Recent trials of back pain make me wait. I have to wait on God. I have to endure. I have to learn patience. And patience is that quality phrased in some Bibles as “long-suffering.” Able to suffer long. A friend recently joked and called me Job. I smiled. I’m hardly in Job’s league of enduring suffering. Yet his joke helped me realize that any trials we have are a form of testing much like Job’s. I sure hope I never experience anything to the level of Job, yet whatever the Lord brings or allows in my life will have the same effect: to learn to wait.
Psalm 40:1-3 says, “I waited patiently for the Lord; He inclined to me and heard my cry. He drew me up from the pit of destruction, out of the miry bog, and set my feet upon a rock, making my steps secure. He put a new song in my mouth, a song of praise to our God. Many will see and fear, and put their trust in the Lord.”
While I despise the trial of pain itself, I long to have a walk with God like David. And I long that others in this world would somehow see and fear God and put their trust in Him.
But I have to wait in Him. One day at a time I have to wait. Did I say I hated waiting?
A dear woman in our church wrote a note to Annette and me Sunday that comforted my soul. She and her husband have endured 1000 times the “waiting” that I have had to, so her words come from a sincere heart. She quoted from a devotional by Charles Cowman called, “Streams in the Desert.” An excerpt from it says this:
“Waiting is much more difficult than walking…

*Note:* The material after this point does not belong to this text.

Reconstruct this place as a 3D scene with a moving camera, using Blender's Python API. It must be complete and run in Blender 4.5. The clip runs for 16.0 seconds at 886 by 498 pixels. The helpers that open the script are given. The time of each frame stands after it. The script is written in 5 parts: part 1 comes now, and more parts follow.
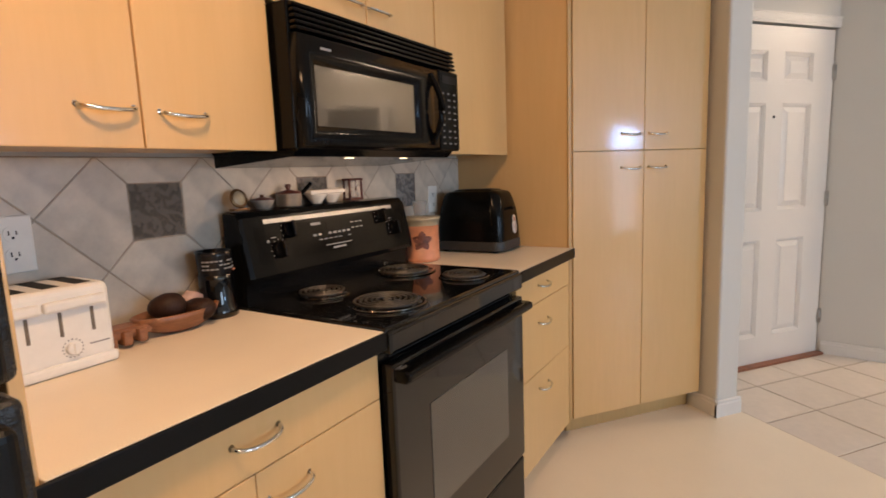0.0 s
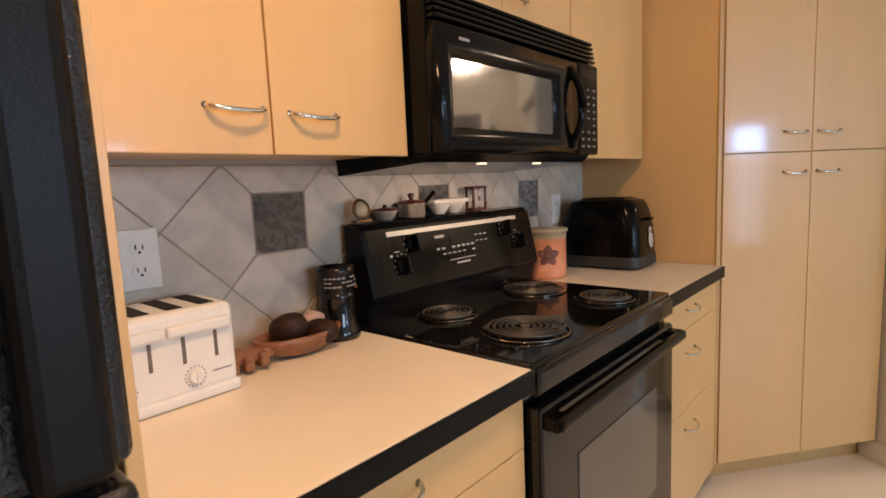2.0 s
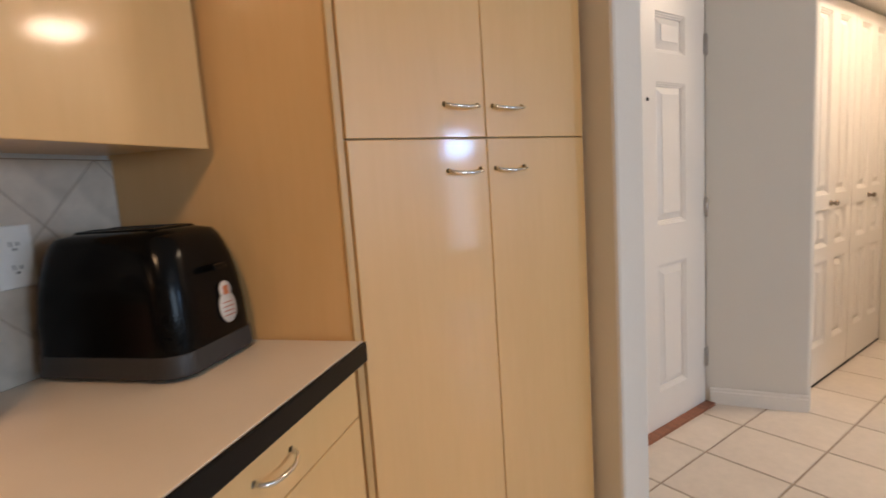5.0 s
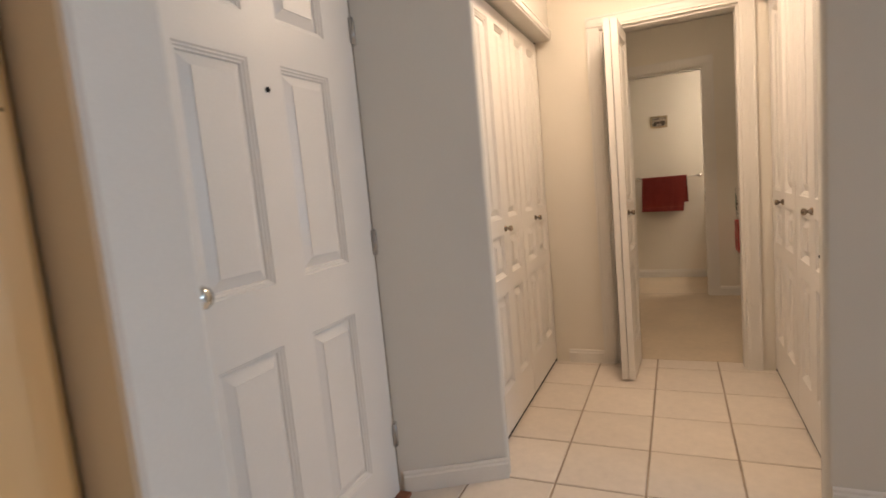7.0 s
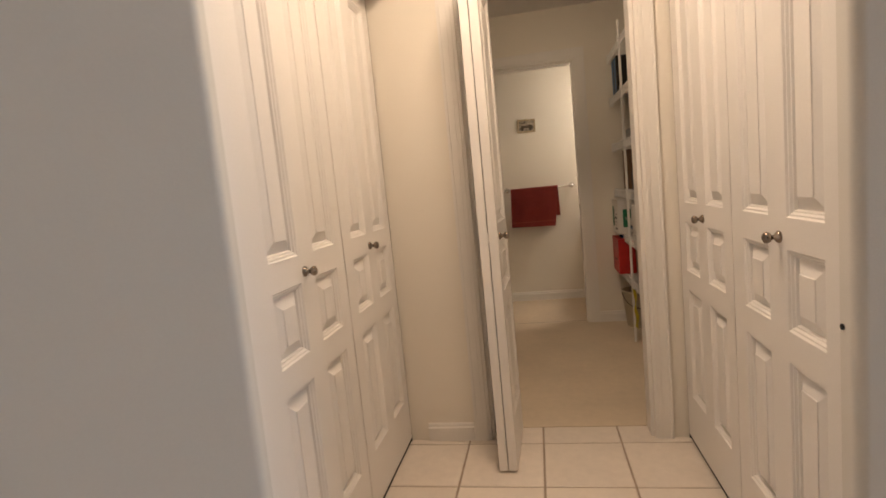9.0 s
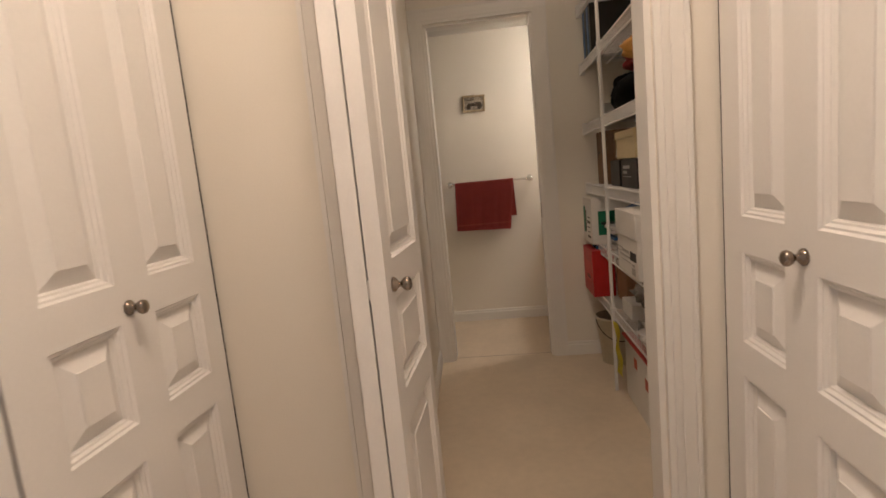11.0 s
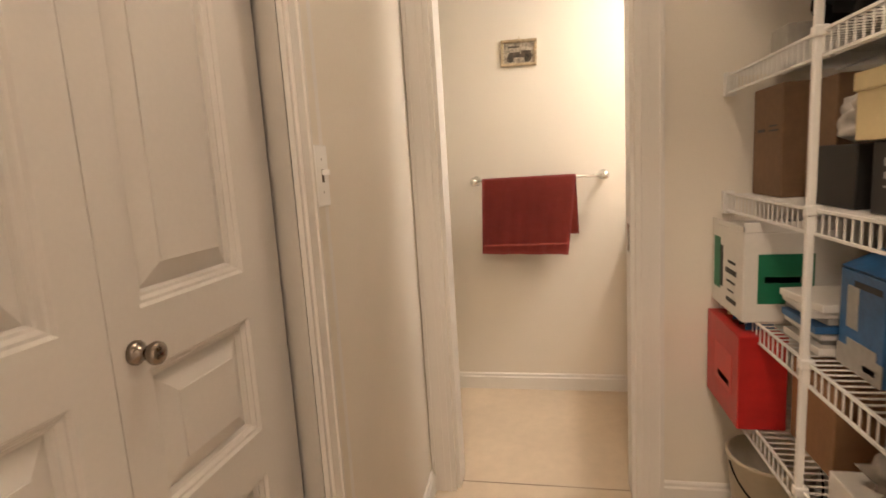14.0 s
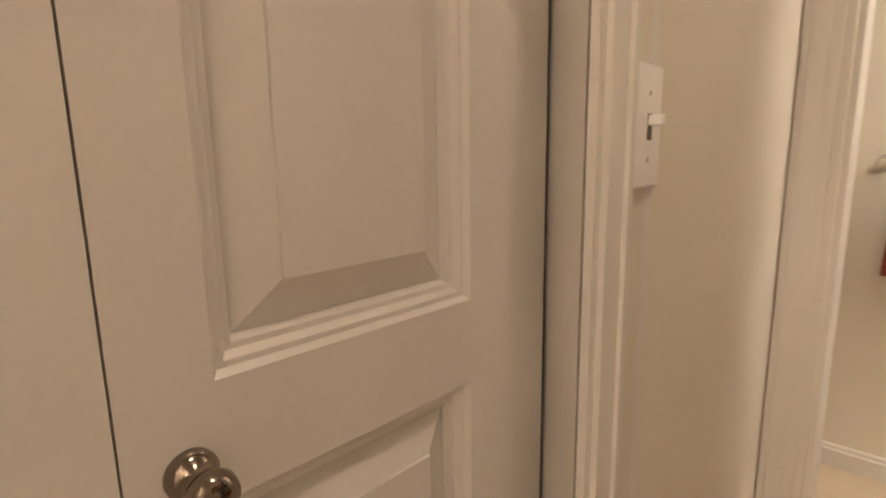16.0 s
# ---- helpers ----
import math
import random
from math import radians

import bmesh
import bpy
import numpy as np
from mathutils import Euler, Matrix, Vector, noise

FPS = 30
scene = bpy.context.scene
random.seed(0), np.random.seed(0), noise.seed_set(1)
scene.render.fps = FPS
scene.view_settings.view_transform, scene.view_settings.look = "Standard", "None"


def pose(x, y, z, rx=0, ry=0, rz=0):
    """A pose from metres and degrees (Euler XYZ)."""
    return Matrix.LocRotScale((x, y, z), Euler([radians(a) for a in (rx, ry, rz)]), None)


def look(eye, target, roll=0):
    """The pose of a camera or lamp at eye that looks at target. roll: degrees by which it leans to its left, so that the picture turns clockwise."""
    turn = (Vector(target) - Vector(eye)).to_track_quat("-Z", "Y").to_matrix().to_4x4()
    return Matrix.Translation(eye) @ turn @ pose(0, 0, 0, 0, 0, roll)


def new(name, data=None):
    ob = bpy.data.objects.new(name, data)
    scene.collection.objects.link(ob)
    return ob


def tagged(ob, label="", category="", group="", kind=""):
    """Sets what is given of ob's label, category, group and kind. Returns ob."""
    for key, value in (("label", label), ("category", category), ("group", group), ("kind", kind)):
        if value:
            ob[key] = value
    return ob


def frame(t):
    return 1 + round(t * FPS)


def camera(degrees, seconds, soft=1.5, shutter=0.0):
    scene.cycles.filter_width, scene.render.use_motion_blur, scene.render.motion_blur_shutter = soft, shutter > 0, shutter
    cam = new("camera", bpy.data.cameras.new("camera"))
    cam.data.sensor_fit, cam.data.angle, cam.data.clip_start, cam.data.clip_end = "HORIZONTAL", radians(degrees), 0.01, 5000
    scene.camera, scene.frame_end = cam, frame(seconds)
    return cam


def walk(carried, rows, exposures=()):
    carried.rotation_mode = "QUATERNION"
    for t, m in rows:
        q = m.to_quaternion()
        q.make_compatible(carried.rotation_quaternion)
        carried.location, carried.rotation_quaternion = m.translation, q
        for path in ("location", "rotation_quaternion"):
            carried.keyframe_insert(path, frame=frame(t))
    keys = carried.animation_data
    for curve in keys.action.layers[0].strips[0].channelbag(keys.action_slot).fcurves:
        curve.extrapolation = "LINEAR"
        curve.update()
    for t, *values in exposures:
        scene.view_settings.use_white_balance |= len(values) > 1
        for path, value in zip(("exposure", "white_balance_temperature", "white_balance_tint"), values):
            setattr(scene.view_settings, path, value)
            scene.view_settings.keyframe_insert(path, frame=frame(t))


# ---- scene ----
# The rebuilt place: a galley kitchen, an entry with two closets, a laundry passage with wire shelving, a small bathroom.
cam = camera(79.6, 16.0, soft=1.6, shutter=0.3)
PATH = [
    (0, (0.135, 0.161, 1.271), (-1.728, 0.831, 0.986), -2.2),
    (0.5, (0.11, 0.138, 1.27), (-1.798, 0.664, 0.983), -1.9),
    (1, (0.077, 0.128, 1.277), (-1.857, 0.548, 0.99), -1.8),
    (1.5, (0.016, 0.116, 1.281), (-1.934, 0.473, 1.013), -1.9),
    (2, (-0.08, 0.097, 1.276), (-2.034, 0.445, 1.032), -2.6),
    (2.5, (-0.186, 0.159, 1.274), (-2.135, 0.544, 1.044), -3.4),
    (3, (-0.302, 0.317, 1.274), (-2.235, 0.77, 1.038), -3.3),
    (3.5, (-0.443, 0.462, 1.272), (-2.326, 1.087, 1.024), -2.5),
    (4, (-0.634, 0.607, 1.274), (-2.433, 1.442, 1.015), -3.3),
    (4.5, (-0.763, 0.803, 1.259), (-2.484, 1.788, 0.996), -3.9),
    (5, (-0.875, 0.992, 1.245), (-2.473, 2.166, 0.982), -3.9),
    (5.2, (-0.938, 1.055, 1.255), (-2.445, 2.34, 0.977), -3.9),
    (7.3, (-1.175, 2.027, 1.185), (-1.894, 3.88, 0.961), -5.8),
    (7.5, (-1.186, 2.135, 1.178), (-1.849, 4.009, 0.952), -6.0),
    (8, (-1.189, 2.411, 1.172), (-1.751, 4.317, 0.952), -4.9),
    (8.5, (-1.224, 2.664, 1.166), (-1.698, 4.595, 0.952), -5.2),
    (9, (-1.251, 2.912, 1.172), (-1.61, 4.866, 0.948), -5.6),
    (9.2, (-1.236, 3.025, 1.171), (-1.565, 4.984, 0.94), -5.2),
    (11.5, (-1.189, 4.264, 1.173), (-1.379, 6.235, 0.895), -5.3),
    (12, (-1.18, 4.561, 1.173), (-1.351, 6.534, 0.896), -4.7),
    (12.5, (-1.149, 4.795, 1.165), (-1.354, 6.767, 0.9), -3.9),
    (13, (-1.154, 4.999, 1.173), (-1.405, 6.961, 0.881), -4.1),
    (13.5, (-1.17, 5.221, 1.166), (-1.46, 7.178, 0.873), -3.8),
    (14, (-1.157, 5.452, 1.164), (-1.566, 7.386, 0.865), -3.5),
    (14.5, (-1.218, 5.619, 1.168), (-1.772, 7.516, 0.858), -2.4),
    (15, (-1.286, 5.717, 1.166), (-2.031, 7.546, 0.85), -2.0),
    (15.5, (-1.341, 5.802, 1.149), (-2.411, 7.459, 0.82), -1.9),
    (16, (-1.36, 5.882, 1.145), (-2.724, 7.299, 0.783), -0.9),
]
EXPOSURES = [(0.0, 0.03, 6450, 10), (1.0, 0.06, 6400, 10), (2.5, 0.12, 6400, 10), (3.5, 0.32, 6350, 10), (4.5, 0.30, 6400, 10), (5.2, -0.14, 6450, 10), (7.3, -0.36, 6500, 10), (9.2, -0.38, 6350, 10), (11.3, -0.25, 5800, 10),
             (12.0, -0.02, 5750, 10), (12.6, 0.26, 6000, 10), (13.5, 0.70, 6100, 10), (14.0, 0.74, 6100, 10), (15.0, 0.52, 6250, 10), (15.5, 0.50, 6250, 10), (16.0, 0.62, 6250, 10)]
walk(cam, [(t, look(eye, target, roll)) for t, eye, target, roll in PATH], EXPOSURES)

# ---- world and lights ----
world = bpy.data.worlds.new("sky")
scene.world = world
world.use_nodes = True
wn = world.node_tree
sky = wn.nodes.new("ShaderNodeTexSky")
sky.sky_type, sky.sun_disc = "NISHITA", False
sky.sun_elevation, sky.sun_rotation = radians(35), radians(200)
wn.links.new(sky.outputs[0], wn.nodes["Background"].inputs[0])
wn.nodes["Background"].inputs[1].default_value = 0.12


def lamp(name, kind, energy, colour, place, size=0.1, target=None, size_y=None):
    data = bpy.data.lights.new(name, kind)
    data.energy, data.color = energy, colour
    if kind == "AREA":
        data.shape = "RECTANGLE"
        data.size, data.size_y = size, size_y or size
    else:
        data.shadow_soft_size = size
    ob = new(name, data)
    ob.matrix_world = look(place, target) if target else pose(*place)
    return ob


WARM = (1.0, 0.615, 0.34)
WARM2 = (1.0, 0.75, 0.54)
WARM3 = (1.0, 0.76, 0.54)
DAY = (0.60, 0.78, 1.0)
KITCHEN_LAMP = (-0.12, 0.23, 2.44)
HALL_LAMP = (-1.25, 4.45, 2.44)
LAUNDRY_LAMP = (-1.06, 6.20, 2.44)
BATH_LAMP = (-0.34, 7.62, 2.20)
KITCHEN_GLOW, HALL_GLOW, LAUNDRY_GLOW, BATH_GLOW = 82.0, 80.0, 28.0, 80.0
for k in (0.24, 0.50):
    spot = (-1.4568 + 0.24 * 0.78369 - k * 0.62115, 0.0671 + 0.24 * 0.62115 + k * 0.78369)
    lamp("hood_light", "AREA", 0.45, WARM, (*spot, 1.296), 0.05, (spot[0] - 0.05, spot[1] - 0.04, 1.0), 0.05)
# daylight in the living-room window and in the glazed balcony door, bright sky above, the dim parapet below
lamp("window_daylight", "AREA", 62, DAY, (3.14, 3.05, 1.5), 1.6, (0.0, 3.05, 1.35), 1.2)
lamp("door_daylight", "AREA", 40, (0.36, 0.60, 1.0), (3.18, 5.84, 1.70), 0.46, (0.0, 5.84, 1.70), 0.34)
lamp("door_low_daylight", "AREA", 15, (0.62, 0.78, 1.0), (3.18, 5.84, 0.85), 0.46, (0.0, 5.84, 0.85), 1.25)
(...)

“Must life be a failure for one compelled to stand still in enforced inaction and see the great throbbing tides of life go by? No; victory is then to be gotten by standing still, by quiet waiting. It is a thousand times harder to do this than it was in the active days to rush on in the columns of stirring life. It requires a grander heroism to stand and wait and not lose heart and not lose hope, to submit to the will of God, to give up work and honors to others, to be quiet, confident and rejoicing, while the happy, busy multitude go on and away. It is the grandest life “having done all, to stand.””
It requires a grander heroism to stand and wait and not lose heart. Wow.
Lord, strengthen my soul to quietly wait for you. Let me not lose heart. Let me cling to you. Let me keep my eyes on another world, a glorious world that is only a moment away.